Elizabeth stubbed out her cigarette and immersed herself in a dinner of tender veal flavored with a layer of prosciutto, tissue-thin fontina and vinegary capers in a sienna-colored sauce of wine and lemon.

She loved it, but it wasn’t as dazzling as the supple veal shank I’d had a few nights earlier. That osso buco, braised in fruity, dark Barolo wine, was slow-simmered with baby carrots and peas until the meat was so soft I could have eaten it with a spoon.
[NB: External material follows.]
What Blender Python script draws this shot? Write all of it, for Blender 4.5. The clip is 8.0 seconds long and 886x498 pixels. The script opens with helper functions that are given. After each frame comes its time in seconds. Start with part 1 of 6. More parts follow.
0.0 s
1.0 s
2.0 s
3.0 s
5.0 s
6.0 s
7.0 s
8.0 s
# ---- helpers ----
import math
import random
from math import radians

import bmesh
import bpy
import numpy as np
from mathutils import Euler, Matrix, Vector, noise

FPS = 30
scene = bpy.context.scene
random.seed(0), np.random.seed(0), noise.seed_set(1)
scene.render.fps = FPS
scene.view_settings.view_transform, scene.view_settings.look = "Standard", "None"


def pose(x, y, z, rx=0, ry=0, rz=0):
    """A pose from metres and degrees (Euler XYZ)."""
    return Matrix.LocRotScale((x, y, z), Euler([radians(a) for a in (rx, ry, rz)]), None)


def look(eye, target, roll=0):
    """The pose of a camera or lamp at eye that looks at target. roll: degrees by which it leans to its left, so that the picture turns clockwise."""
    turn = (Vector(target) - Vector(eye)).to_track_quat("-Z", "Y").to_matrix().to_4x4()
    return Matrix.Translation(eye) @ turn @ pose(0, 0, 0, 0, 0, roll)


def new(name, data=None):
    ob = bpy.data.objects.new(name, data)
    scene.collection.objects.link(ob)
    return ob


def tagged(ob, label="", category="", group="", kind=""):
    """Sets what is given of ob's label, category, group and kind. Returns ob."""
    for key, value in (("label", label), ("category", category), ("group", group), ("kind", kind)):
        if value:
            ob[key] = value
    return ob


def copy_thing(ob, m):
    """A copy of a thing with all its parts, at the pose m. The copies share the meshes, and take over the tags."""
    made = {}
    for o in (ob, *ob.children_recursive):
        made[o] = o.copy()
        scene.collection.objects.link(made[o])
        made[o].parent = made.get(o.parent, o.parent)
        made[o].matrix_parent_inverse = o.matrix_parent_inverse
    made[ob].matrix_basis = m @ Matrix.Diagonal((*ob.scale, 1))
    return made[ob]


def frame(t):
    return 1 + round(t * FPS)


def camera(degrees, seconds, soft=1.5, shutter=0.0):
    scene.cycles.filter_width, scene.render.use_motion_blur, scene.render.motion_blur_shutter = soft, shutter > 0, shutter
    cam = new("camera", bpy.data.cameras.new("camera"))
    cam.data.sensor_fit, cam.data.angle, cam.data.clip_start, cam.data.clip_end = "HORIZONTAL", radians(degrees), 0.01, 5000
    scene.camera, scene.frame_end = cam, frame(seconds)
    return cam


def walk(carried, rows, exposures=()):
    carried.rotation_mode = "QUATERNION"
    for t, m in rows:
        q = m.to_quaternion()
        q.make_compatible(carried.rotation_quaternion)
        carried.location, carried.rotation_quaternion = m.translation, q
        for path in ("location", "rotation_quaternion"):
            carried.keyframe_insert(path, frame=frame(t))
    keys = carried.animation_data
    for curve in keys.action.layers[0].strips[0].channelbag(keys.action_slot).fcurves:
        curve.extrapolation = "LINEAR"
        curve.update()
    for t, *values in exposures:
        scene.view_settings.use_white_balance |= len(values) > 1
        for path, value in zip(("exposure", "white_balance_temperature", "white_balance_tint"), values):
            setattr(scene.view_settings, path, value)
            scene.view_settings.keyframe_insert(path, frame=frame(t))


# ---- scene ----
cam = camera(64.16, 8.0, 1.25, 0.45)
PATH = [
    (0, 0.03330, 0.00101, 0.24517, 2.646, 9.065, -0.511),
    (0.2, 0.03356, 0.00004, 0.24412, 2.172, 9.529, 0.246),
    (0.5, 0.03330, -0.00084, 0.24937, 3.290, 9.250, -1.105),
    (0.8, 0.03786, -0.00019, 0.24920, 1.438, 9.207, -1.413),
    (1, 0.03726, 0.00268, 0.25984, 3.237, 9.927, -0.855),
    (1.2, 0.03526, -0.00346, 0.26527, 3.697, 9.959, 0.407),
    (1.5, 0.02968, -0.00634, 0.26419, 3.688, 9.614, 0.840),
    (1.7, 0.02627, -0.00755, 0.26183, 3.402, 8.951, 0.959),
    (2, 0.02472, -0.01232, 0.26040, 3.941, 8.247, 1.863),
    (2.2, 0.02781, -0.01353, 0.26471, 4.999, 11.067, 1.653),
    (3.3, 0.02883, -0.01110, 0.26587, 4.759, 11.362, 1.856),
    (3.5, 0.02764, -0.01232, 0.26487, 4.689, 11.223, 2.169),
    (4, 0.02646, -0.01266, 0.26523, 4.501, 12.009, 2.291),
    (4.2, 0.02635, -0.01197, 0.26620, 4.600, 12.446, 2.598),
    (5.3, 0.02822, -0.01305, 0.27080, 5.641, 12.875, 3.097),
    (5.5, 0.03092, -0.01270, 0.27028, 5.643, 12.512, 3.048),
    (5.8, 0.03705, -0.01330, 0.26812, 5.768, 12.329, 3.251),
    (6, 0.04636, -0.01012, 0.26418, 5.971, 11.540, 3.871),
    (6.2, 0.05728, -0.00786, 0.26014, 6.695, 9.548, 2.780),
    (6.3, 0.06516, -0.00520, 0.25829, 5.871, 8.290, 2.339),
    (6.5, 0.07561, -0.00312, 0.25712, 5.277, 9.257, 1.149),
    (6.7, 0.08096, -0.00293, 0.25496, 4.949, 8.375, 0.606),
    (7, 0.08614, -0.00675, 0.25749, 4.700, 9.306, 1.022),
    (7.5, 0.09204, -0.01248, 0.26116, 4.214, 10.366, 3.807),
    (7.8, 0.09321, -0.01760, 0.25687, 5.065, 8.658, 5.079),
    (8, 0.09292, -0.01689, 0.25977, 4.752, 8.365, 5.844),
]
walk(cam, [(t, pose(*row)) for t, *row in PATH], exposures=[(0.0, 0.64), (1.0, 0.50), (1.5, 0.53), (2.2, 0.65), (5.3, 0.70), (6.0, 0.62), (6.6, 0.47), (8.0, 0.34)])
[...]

That night I had been with Martha, who blushed at the attention of our Ramon Navarro-resembling waiter — or maybe it was that sip of homemade grappa infused with espresso and bittersweet chocolate. I had the same dizzy reaction to the sight of the five-tier dessert tray. Who could possibly choose not to order chocolate-dipped cannoli shells (made, as always, by the octogenarian Mrs. Martin, a fixture at the restaurant) filled with frozen ricotta, chopped chocolate, lemon rind and a whisper of cinnamon? Or a wedge of fragrant tiramisu, its soft ladyfingers soaked with coffee and liqueur, layered with foamy whipped marscapone? Or a vanilla-bean ice cream tartufo rolled in chocolate biscotti crumbs or, even better, the bianca variation, rolled in toasted coconut and drizzled with a burnt-orange caramel sauce? There’s even a summer tartufo — named after the truffle — made with cannoli filling and juicy bits of blood orange. “It tastes like Christmas!” Martha said after one spoonful of the frozen cream, cinnamon and fruit.

And it might have been Christmas by the time we finally abandoned our booth that night. Our languid dinner had gone on for hours, but that’s a tradition Jasper Jr. doesn’t plan to change.